Dust off your cleats and prep your nostalgia bar for a full recharge - Soccer Kid, the gloriously weird 16-bit football platformer that approximately 200 people remember with fierce devotion, is getting a modern re-release. According to Video Games Chronicle, the aptly titled Soccer Kid Collection is bringing both the SNES and PC versions of the game to current platforms.

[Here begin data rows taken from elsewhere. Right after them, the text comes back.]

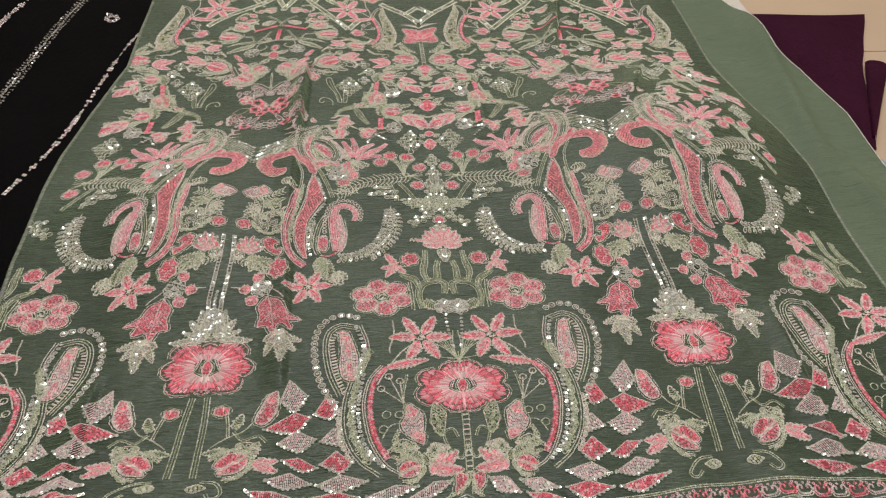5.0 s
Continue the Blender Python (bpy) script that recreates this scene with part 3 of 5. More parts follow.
def grid(name, x, y, z, mat, parent=None):
    ny, nx = x.shape
    i = np.arange(ny * nx).reshape(ny, nx)
    faces = np.stack((i[:-1, :-1], i[:-1, 1:], i[1:, 1:], i[1:, :-1]), axis=-1).reshape(-1, 4)
    me = bpy.data.meshes.new(name)
    me.from_pydata(np.stack((x, y, z), axis=-1).reshape(-1, 3).tolist(), [], faces.tolist())
    me.materials.append(mat)
    smooth_faces(me)
    ob = new(name, me)
    ob.parent = parent
    return ob


# pale green underlayer, wider than the embroidered panel on one side
def under_rise(x, y):
    z = np.minimum(lie(x, y) - 0.004, 0.03) * np.clip((0.42 - x) / 0.06, 0, 1) - 0.006
    z = z + 0.0120 * np.exp(-((x - 0.418 - 0.16 * (y + 0.2)) / 0.014) ** 2) * np.exp(-((y + 0.12) / 0.20) ** 4)
    z = z + 0.0090 * np.exp(-((x - 0.43 + 0.10 * (y + 0.35)) / 0.012) ** 2) * np.exp(-((y + 0.42) / 0.16) ** 4)
    return z + 0.0008 * np.sin(40 * y + 20 * x)


BORDER = ((-0.80, 0.45), (-0.51, 0.454), (-0.43, 0.462), (-0.35, 0.471), (-0.28, 0.476), (-0.195, 0.481), (-0.10, 0.470), (-0.05, 0.457),
          (0.0, 0.460), (0.042, 0.452), (0.11, 0.432), (0.186, 0.426), (0.26, 0.414), (0.36, 0.420), (0.55, 0.44))
under = sheet("green_underlayer", ((-0.79, 0.20), (0.55, -0.26)), BORDER, 130, 200, under_rise, PALE_GREEN)
tagged(under, "plain pale green chiffon layer spread beneath the embroidered panel", "fabric")

back = sheet("back_panel", ((-0.789, -0.22), (-0.55, -0.22)), ((-0.789, 0.13), (-0.55, 0.13)), 120, 30,
             lambda x, y: -0.0065 + (0.0022 * np.sin(34 * x + 260 * y) + 0.0012 * np.sin(80 * x + 25 * y)) * np.clip((-0.72 - y) / 0.05, 0, 1), GREEN)
tagged(back, "dark green chiffon back panel showing below the rolled hem", "fabric")

lining = sheet("white_lining", ((0.02, 0.30), (0.55, 0.30)),
               ((0.02, 0.462), (0.06, 0.470), (0.12, 0.467), (0.198, 0.470), (0.30, 0.474), (0.378, 0.478), (0.55, 0.47)), 40, 60,
               lambda x, y: -0.0115 + 0.0012 * np.sin(30 * y + 25 * x), WHITE)
tagged(lining, "white lining fabric lying on the beige mat", "fabric")

maroon = sheet("maroon_fabric", ((-0.26, 0.42), (0.052, 0.42)), ((-0.26, 0.484), (-0.078, 0.565), (0.052, 0.64)), 40, 50,
               lambda x, y: -0.010 + 0.0012 * np.sin(30 * x) * np.sin(20 * y), MAROON)
tagged(maroon, "folded maroon fabric under the green layer", "fabric")
# its folded-over flap
bm = bmesh.new()
prev = None
for k in range(9):
    a = math.pi * k / 8
    w = 0.5 - 0.5 * math.cos(a)
    row = [bm.verts.new((0.489 + (0.568 - 0.489) * f + 0.022 * w * f + 0.004 * w, -0.240 + (-0.240 + 0.402) * f - 0.012 * w * f,
                         -0.0095 + 0.006 * math.sin(a))) for f in (0.0, 0.25, 0.5, 0.75, 1.0)]
    if prev:
        for i in range(4):
            bm.faces.new((prev[i], prev[i + 1], row[i + 1], row[i]))
    prev = row
flap_me = bpy.data.meshes.new("folded_flap")
bm.to_mesh(flap_me)
bm.free()
flap_me.materials.append(MAROON)
smooth_faces(flap_me)
flap = new("folded_flap", flap_me)
flap.parent = maroon

blue = sheet("blue_net", ((-0.36, 0.44), (-0.26, 0.44)), ((-0.36, 0.470), (-0.335, 0.478), (-0.28, 0.489), (-0.26, 0.478)), 8, 16,
             lambda x, y: -0.0125 + 0 * x, BLUE)
tagged(blue, "sliver of pale blue net fabric beneath the green layer", "fabric")

# ---- the lilac pieces ----
lilac = sheet("lilac_fabric", ((-0.95, -0.62), (-0.28, -0.62)), ((-0.95, -0.12), (-0.28, -0.30)), 60, 70,
              lambda x, y: -0.0138 + 0.0008 * np.sin(26 * x + 31 * y), LILAC)
tagged(lilac, "smooth lilac fabric with a purple sequin vine", "fabric")
net = sheet("lilac_net_border", ((-0.86, -0.10), (-0.70, -0.12)), ((-0.86, 0.42), (-0.70, 0.42)), 90, 24,
            lambda x, y: -0.0122 + 0.0006 * np.sin(60 * x + 20 * y), LILAC_NET)
tagged(net, "grey lilac net border with purple floss flowers", "fabric")

# ---- black fabric ----
def black_rise(x, y):
    z = -0.0085 + 0.010 * np.exp(-((x + 0.62 - 0.35 * (y + 0.2)) / 0.035) ** 2) + 0.008 * np.exp(-((x + 0.50 - 0.30 * (y - 0.1)) / 0.022) ** 2)
    return z + 0.0015 * np.sin(24 * x - 9 * y)


black = sheet("black_fabric", ((-0.95, -1.30), (0.75, -1.30)),
              ((-0.95, -0.56), (-0.616, -0.449), (-0.583, -0.436), (-0.533, -0.420), (-0.471, -0.4015), (-0.409, -0.382), (-0.371, -0.367),
               (-0.34, -0.345), (-0.28, -0.30), (0.75, -0.25)), 160, 170, black_rise, BLACK)
tagged(black, "black georgette fabric with silver sequin vines", "fabric")


# ---- the embroidered panel ----
def hem(u):
    """The scalloped hem in pattern millimetres: deep scallops on the repeat lines, a shallower one between."""
    u = np.asarray(u, dtype=float)
    d = np.minimum(u, HALF - u)
    deep = 25 * np.cos(np.clip(d / 53.6, 0, 1) * math.pi / 2) ** 0.75
    small = 14 * np.cos(np.clip(np.abs(u - HALF / 2) / 38.9, 0, 1) * math.pi / 2) ** 0.75
    return -768 - np.where(d < 53.6, deep, small)


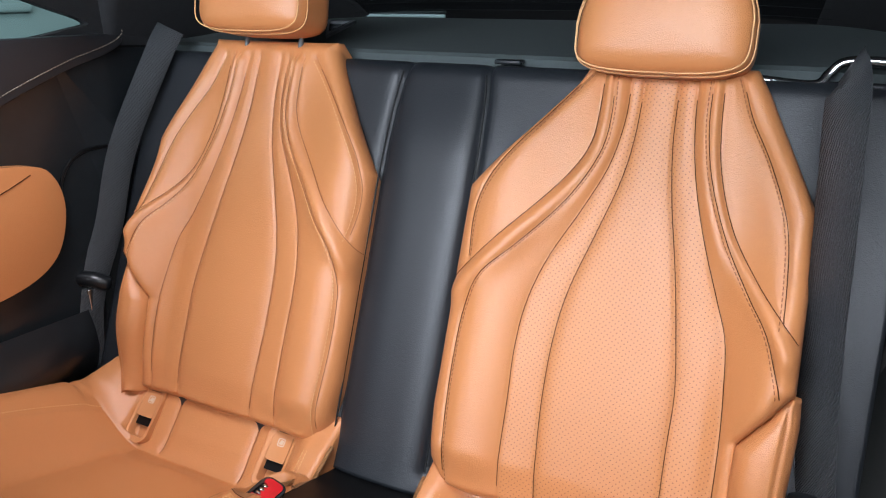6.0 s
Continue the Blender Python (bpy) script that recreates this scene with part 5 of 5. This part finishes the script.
def flat_strip(name, pts, width, material, parent, label=""):
    pts = np.array(pts, float)
    d = np.gradient(pts, axis=0)
    d /= np.linalg.norm(d, axis=1)[:, None]
    n_ = np.stack([-d[:, 1], d[:, 0]], 1) * width / 2
    rows = []
    for sgn in (-1, 1):
        e_ = pts + n_ * sgn
        rows.append(np.stack([e_[:, 0], e_[:, 1], mat_z(e_[:, 0], e_[:, 1]) + 0.0034], -1))
    bot = [r - [0, 0, 0.0045] for r in rows]
    return attach(name, grid_mesh(name, np.stack([bot[0], rows[0], rows[1], bot[1]], 0)), material, parent, label)


flat_strip("border_line", curve_through([(-1.50, -0.137), (-1.42, -0.136), (-1.3, -0.135), (-0.98, -0.135)], 30), 0.010, WHITE_PRINT, mat, "white border line")
flat_strip("border_line", curve_through([(-1.60, -0.605), (-1.47, -0.621), (-1.3, -0.622), (-1.1, -0.611), (-0.956, -0.602)], 30), 0.010, WHITE_PRINT, mat, "white border line")
flat_strip("border_line", [(-0.957, -0.606), (-0.955, -0.58), (-0.953, -0.45), (-0.953, -0.16)], 0.010, WHITE_PRINT, mat, "white border line")


def print_shape(parent, cx, cy, w, h, bar, hollow):
    """A plain block of print: a ring or a bar."""
    loop = rounded_rect(cx, cy, h, w, min(w, h) * 0.25, 4)
    bm = bmesh.new()
    z0 = float(mat_z(np.array(cx), np.array(cy)))
    slant = Matrix.Translation((cx, cy, z0 + 0.001)) @ Matrix(((1, 0.0, 0, 0), (0.1, 1, 0, 0), (0, 0, 1, 0), (0, 0, 0, 1))) @ Matrix.Translation((-cx, -cy, 0))
    plate(bm, loop, 0.0, 0.0036, slant, [rounded_rect(cx, cy, h - 2 * bar, w - 2 * bar, min(w, h) * 0.12, 4)] if hollow else [])
    part("print_block", bm, WHITE_PRINT, parent, "plain white printed block", smooth=False)


for k in range(7):
    print_shape(mat, -1.403 - 0.004 * k, -0.566 + 0.0615 * k, 0.050, 0.058, 0.0105, True)
for k in range(6):
    print_shape(mat, -1.358 - 0.0015 * k, -0.452 + 0.0265 * k, 0.019, 0.024, 0.0042, True)

ext = thing("seat_front_bracket", "black bracket with red label and yellow tag under the seat", "bracket")
bm = bmesh.new()
box(bm, -1.105, -0.985, -0.552, -0.43, 0.155, 0.250, 0.012, 3)
box(bm, -1.09, -0.94, -0.50, -0.46, 0.17, 0.20, 0.006)
body = part("body", bm, MATT_BLACK, ext)
bm = bmesh.new()
box(bm, -1.085, -1.000, -0.5555, -0.5515, 0.186, 0.206, 0.0015)
part("label_plate", bm, RED, ext, "red label")
bm = bmesh.new()
box(bm, -1.118, -1.088, -0.556, -0.552, 0.203, 0.209, 0.001, 1)
box(bm, -1.106, -1.084, -0.556, -0.552, 0.182, 0.187, 0.001, 1)
part("tag", bm, YELLOW, ext, "small yellow tag")

# ---------------------------------------------------------------- door opening on the driver's side
sill = thing("door_sill", "black plastic door sill with rubber seal and white body edge", "door sill", kind="structure")


def sweep(name, path, section, material, parent, label=""):
    """Sweeps a section (offsets outward, upward) along a path of (x, y, z)."""
    path = np.array(path)
    d = np.gradient(path, axis=0)
    d /= np.linalg.norm(d, axis=1)[:, None]
    outw = np.array([0, -1.0, 0])
    upw = np.cross(outw, d)
    upw *= np.sign(upw[0, 2])
    upw /= np.linalg.norm(upw, axis=1)[:, None]
    scale_ = np.interp(path[:, 0], [-0.32, -0.08], [1.0, 0.42])[:, None, None]
    P = path[:, None, :] + outw[None, None] * np.array(section)[None, :, 0:1] * scale_ + upw[:, None, :] * np.array(section)[None, :, 1:2]
    return attach(name, grid_mesh(name, P), material, parent, label)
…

For the uninitiated, Soccer Kid is a side-scrolling platformer where a kid uses a football (that's soccer ball for our American friends) to bop enemies and navigate levels - basically what happens when a developer asks 'what if Sonic, but football?' and then absolutely commits to the bit. It originally dropped in the early 90s and became one of those cult classics that people either speedrun at retro expos or use as a pub quiz answer.
Why now, though?
The timing is clearly no accident - the re-release is being positioned ahead of the World Cup, which is the gaming equivalent of dropping a pirate game the day before Talk Like a Pirate Day. Respect the synergy, honestly. It's the kind of marketing move that's so transparently opportunistic that it wraps back around to being charming.
The Soccer Kid Collection including both the SNES and PC versions is a solid value proposition for retro heads. These two versions had notable differences back in the day, so bundling them together gives players a proper compare-and-contrast experience - the kind of content that fuels 47-minute YouTube essays with titles like 'Which Soccer Kid is the REAL Soccer Kid?'
Should you care?
If you're a retro gaming enjoyer who loves obscure 16-bit platformers, this is basically a side quest you didn't know was available. If you have zero nostalgia for the era, it might still be worth a look as a curio - a snapshot of when developers threw everything at a wall and sometimes produced genuinely fun weirdness.
No pricing or specific platform details were confirmed in the VGC report, so keep your wallet holstered for now. But with the World Cup clock ticking, expect more details to drop faster than a goalkeeper who just fumbled a routine save.